◆ AIM
Copy out the line that contains "for key, value", the line that contains "made[o].matrix_parent_inverse = o.matrix_parent_inverse", and every line between them, exactly, and nothing else.

┄┄┄┄┄┄

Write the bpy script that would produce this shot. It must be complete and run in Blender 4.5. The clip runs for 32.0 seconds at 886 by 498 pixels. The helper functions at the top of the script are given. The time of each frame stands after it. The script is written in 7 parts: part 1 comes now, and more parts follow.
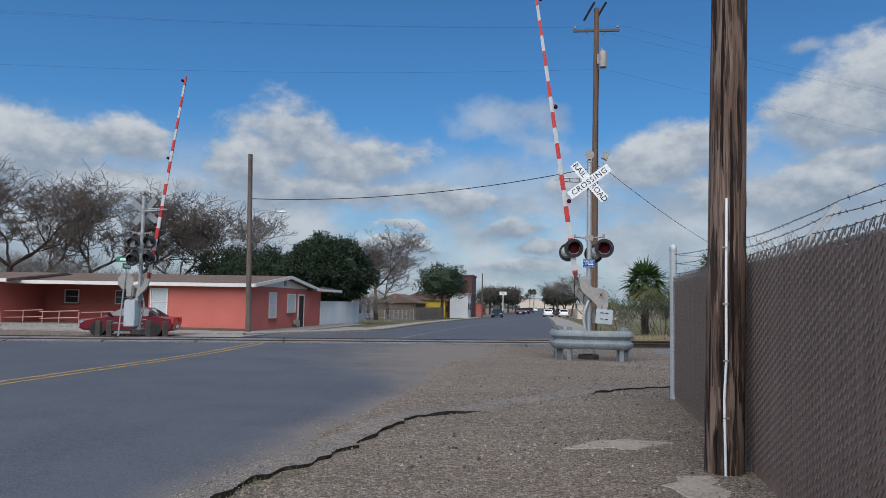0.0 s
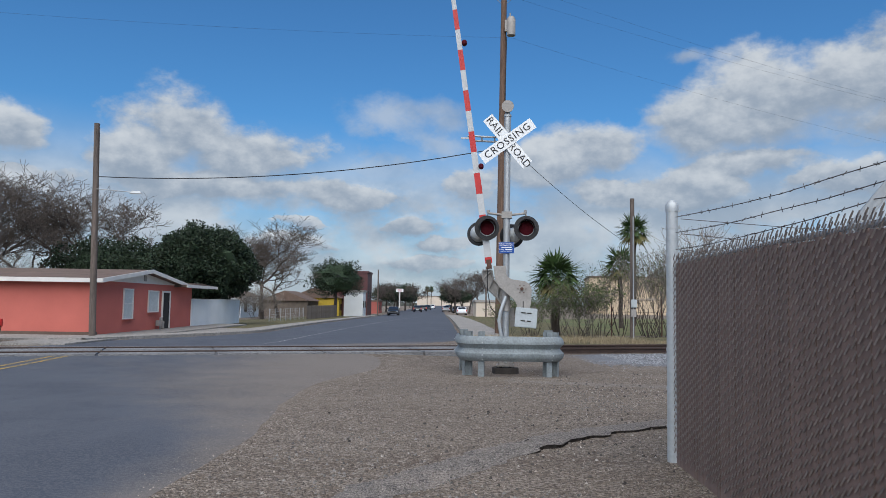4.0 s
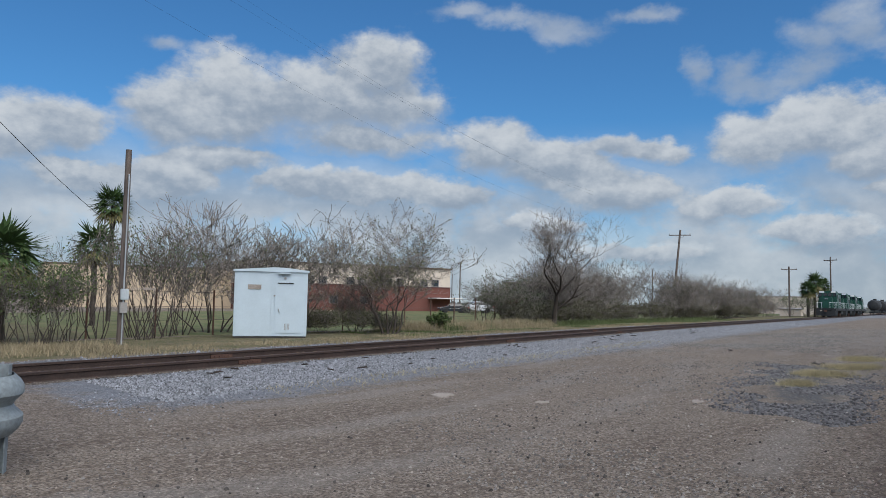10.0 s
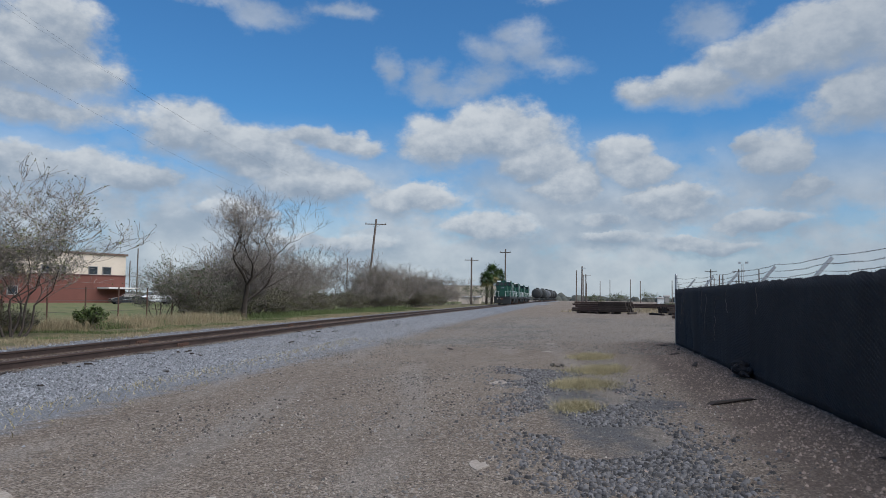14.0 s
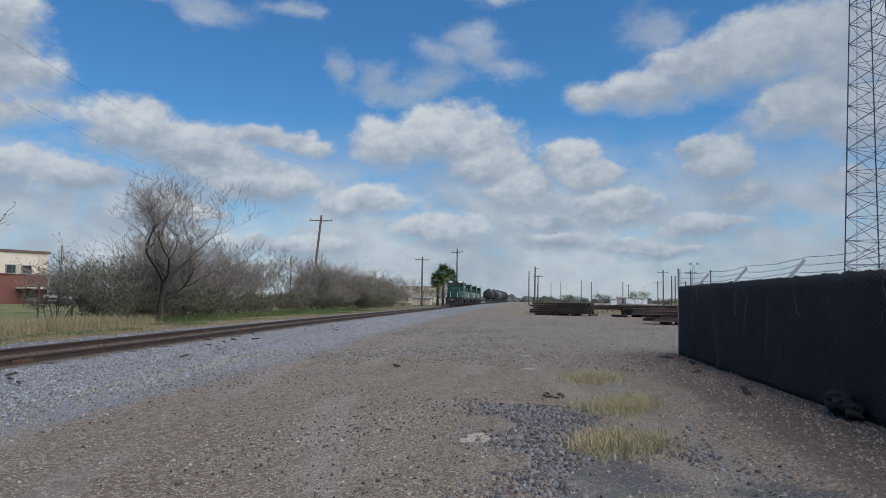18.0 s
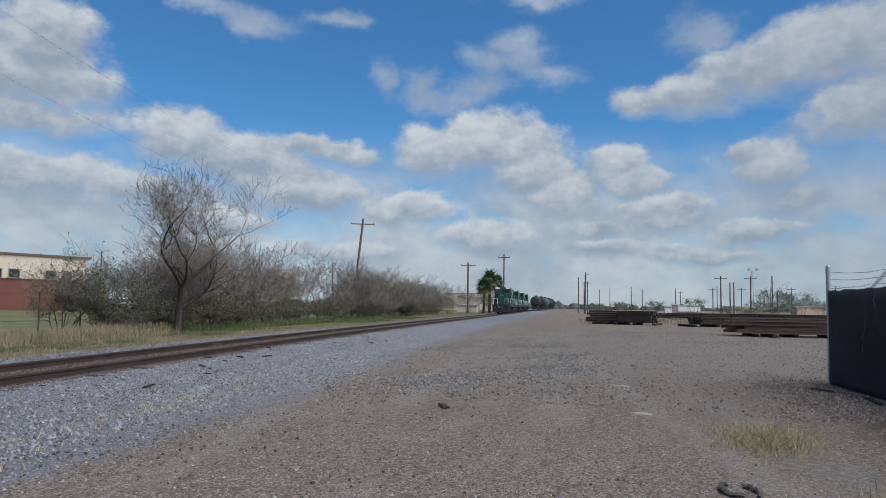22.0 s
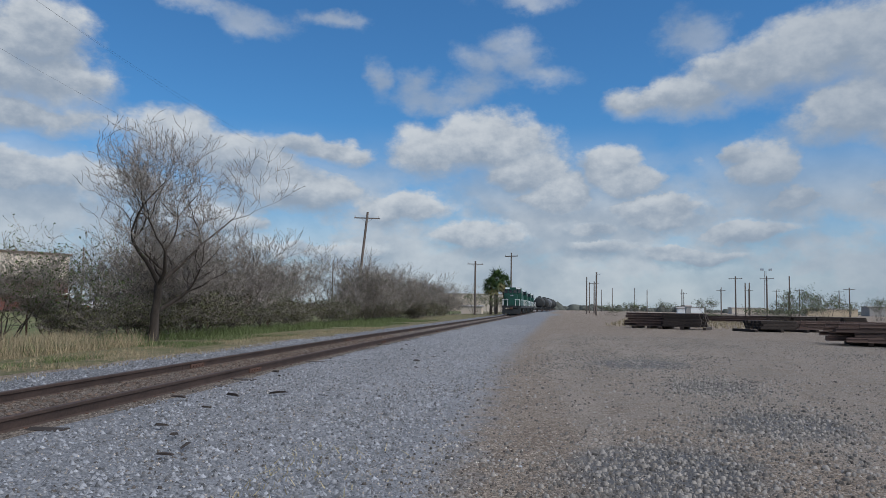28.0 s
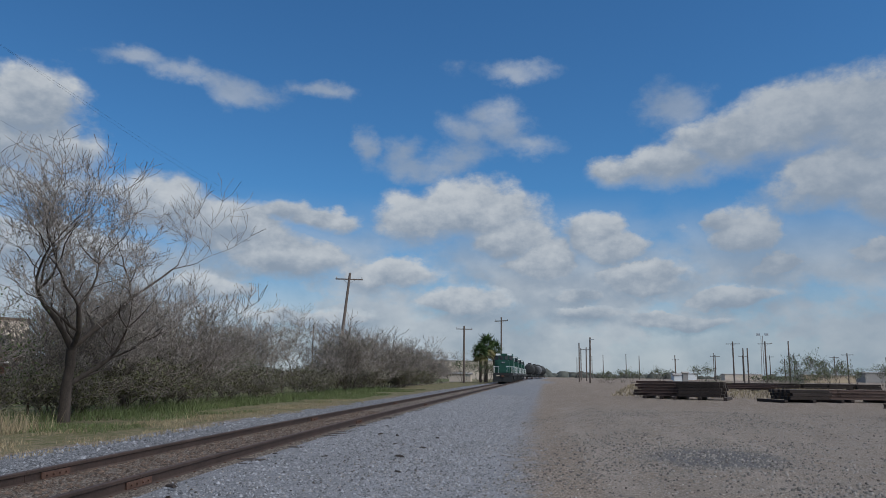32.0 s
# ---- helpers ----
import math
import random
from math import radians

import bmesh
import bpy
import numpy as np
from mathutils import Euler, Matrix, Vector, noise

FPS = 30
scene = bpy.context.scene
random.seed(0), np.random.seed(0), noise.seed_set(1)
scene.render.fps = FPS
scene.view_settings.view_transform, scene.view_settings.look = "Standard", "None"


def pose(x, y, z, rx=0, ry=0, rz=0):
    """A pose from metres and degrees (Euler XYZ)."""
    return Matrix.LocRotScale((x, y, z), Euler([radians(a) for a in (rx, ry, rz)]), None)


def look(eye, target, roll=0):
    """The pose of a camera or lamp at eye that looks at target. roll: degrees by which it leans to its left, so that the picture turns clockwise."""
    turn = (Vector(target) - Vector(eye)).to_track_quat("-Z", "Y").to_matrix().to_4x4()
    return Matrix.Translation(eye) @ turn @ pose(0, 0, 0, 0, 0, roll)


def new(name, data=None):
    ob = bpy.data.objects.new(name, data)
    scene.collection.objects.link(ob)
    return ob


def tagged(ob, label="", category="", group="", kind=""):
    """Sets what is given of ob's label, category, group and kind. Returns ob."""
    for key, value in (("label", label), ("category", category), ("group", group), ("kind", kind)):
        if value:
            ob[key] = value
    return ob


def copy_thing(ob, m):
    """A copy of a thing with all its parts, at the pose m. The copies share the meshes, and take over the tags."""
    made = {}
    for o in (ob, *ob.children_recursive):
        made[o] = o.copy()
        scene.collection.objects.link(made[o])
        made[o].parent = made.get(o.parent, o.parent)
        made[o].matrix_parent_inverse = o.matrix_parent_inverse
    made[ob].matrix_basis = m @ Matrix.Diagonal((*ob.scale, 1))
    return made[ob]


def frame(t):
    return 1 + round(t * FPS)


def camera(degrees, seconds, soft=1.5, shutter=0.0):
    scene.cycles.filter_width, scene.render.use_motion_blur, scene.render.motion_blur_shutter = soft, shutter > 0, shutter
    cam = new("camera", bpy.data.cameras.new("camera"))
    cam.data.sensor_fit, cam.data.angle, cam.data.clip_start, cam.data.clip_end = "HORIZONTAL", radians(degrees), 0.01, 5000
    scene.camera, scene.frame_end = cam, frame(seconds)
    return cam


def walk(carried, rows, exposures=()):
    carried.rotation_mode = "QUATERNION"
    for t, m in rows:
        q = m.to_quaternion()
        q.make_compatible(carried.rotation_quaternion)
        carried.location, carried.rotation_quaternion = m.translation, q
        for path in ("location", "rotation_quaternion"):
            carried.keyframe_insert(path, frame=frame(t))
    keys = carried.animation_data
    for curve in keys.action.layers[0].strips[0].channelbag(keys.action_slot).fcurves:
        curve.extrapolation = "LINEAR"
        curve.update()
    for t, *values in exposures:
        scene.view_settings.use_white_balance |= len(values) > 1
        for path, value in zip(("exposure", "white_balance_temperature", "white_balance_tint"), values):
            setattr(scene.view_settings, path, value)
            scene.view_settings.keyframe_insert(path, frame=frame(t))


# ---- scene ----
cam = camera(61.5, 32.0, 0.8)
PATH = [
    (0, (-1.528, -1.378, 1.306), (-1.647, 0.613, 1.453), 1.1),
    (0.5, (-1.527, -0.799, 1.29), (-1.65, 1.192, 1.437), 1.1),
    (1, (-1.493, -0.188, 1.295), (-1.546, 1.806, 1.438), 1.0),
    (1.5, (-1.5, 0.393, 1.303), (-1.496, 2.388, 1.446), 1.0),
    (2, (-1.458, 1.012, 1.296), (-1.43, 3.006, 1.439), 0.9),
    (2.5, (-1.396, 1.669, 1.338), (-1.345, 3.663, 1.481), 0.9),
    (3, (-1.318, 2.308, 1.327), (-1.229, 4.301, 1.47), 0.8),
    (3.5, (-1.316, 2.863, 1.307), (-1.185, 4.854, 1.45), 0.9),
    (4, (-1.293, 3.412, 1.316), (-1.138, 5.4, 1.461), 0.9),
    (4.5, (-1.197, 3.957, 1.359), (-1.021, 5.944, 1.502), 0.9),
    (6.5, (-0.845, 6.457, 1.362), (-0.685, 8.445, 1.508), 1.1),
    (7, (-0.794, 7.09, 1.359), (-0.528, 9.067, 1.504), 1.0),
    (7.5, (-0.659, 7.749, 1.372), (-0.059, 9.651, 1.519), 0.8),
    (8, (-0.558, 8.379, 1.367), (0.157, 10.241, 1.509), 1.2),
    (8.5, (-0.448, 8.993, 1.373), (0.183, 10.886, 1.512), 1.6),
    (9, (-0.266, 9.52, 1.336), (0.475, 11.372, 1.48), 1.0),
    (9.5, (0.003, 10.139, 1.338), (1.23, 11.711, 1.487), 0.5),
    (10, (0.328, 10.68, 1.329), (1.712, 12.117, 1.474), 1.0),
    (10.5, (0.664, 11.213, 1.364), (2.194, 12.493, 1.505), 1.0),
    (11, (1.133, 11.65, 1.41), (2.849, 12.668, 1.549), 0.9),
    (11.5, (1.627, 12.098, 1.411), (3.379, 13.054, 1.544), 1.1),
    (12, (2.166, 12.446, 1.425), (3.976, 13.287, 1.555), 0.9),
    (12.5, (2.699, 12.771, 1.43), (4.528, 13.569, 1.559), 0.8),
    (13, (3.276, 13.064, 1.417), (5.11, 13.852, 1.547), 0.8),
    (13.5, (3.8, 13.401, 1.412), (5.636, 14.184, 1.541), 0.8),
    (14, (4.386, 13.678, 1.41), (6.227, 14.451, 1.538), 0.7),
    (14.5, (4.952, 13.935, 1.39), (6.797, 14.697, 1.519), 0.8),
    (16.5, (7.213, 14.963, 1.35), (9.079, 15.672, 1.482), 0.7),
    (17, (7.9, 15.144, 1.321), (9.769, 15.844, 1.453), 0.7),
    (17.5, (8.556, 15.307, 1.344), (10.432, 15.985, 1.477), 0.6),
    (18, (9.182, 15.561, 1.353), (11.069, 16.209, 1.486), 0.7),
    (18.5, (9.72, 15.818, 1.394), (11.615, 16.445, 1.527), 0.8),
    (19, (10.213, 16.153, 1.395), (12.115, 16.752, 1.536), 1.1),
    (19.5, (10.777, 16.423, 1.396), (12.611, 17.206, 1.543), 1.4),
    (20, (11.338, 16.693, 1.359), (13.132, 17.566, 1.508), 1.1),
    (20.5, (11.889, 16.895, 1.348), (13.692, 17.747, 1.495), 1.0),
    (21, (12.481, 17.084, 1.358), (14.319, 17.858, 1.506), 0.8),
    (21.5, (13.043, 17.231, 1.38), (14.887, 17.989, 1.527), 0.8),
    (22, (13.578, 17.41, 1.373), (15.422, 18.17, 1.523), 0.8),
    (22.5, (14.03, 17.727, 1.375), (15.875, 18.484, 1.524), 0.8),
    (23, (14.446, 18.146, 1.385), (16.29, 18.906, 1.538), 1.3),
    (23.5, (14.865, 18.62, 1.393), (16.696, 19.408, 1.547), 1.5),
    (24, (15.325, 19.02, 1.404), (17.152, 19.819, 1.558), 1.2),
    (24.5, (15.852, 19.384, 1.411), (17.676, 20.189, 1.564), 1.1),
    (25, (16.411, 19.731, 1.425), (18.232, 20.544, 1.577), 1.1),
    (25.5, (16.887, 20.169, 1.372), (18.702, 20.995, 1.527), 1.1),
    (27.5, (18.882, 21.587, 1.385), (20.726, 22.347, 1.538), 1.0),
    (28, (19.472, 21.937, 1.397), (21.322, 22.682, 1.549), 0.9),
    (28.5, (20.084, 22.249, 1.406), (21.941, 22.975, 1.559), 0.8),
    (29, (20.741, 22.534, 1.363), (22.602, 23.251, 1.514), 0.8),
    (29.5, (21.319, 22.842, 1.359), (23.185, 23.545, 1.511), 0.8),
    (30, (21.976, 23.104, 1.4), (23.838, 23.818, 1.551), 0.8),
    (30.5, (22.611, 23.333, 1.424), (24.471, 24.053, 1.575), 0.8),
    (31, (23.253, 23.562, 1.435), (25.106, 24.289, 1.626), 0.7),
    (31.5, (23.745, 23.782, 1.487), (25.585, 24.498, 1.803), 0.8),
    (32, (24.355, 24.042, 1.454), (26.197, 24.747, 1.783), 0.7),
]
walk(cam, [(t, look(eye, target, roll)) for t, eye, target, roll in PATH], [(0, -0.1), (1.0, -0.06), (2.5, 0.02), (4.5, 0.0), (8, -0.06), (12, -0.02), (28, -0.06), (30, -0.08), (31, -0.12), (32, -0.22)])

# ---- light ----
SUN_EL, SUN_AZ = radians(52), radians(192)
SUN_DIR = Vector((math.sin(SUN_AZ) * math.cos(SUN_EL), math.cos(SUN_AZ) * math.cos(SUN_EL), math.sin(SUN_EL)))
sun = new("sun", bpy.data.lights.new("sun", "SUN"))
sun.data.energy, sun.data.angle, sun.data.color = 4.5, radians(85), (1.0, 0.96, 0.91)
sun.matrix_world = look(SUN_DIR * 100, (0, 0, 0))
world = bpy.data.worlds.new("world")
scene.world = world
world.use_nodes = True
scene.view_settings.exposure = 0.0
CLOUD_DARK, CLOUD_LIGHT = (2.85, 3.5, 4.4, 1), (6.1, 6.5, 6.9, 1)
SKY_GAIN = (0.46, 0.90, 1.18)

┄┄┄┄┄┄

◆ OUTPUT BELOW
    for key, value in (("label", label), ("category", category), ("group", group), ("kind", kind)):
        if value:
            ob[key] = value
    return ob


def copy_thing(ob, m):
    """A copy of a thing with all its parts, at the pose m. The copies share the meshes, and take over the tags."""
    made = {}
    for o in (ob, *ob.children_recursive):
        made[o] = o.copy()
        scene.collection.objects.link(made[o])
        made[o].parent = made.get(o.parent, o.parent)
        made[o].matrix_parent_inverse = o.matrix_parent_inverse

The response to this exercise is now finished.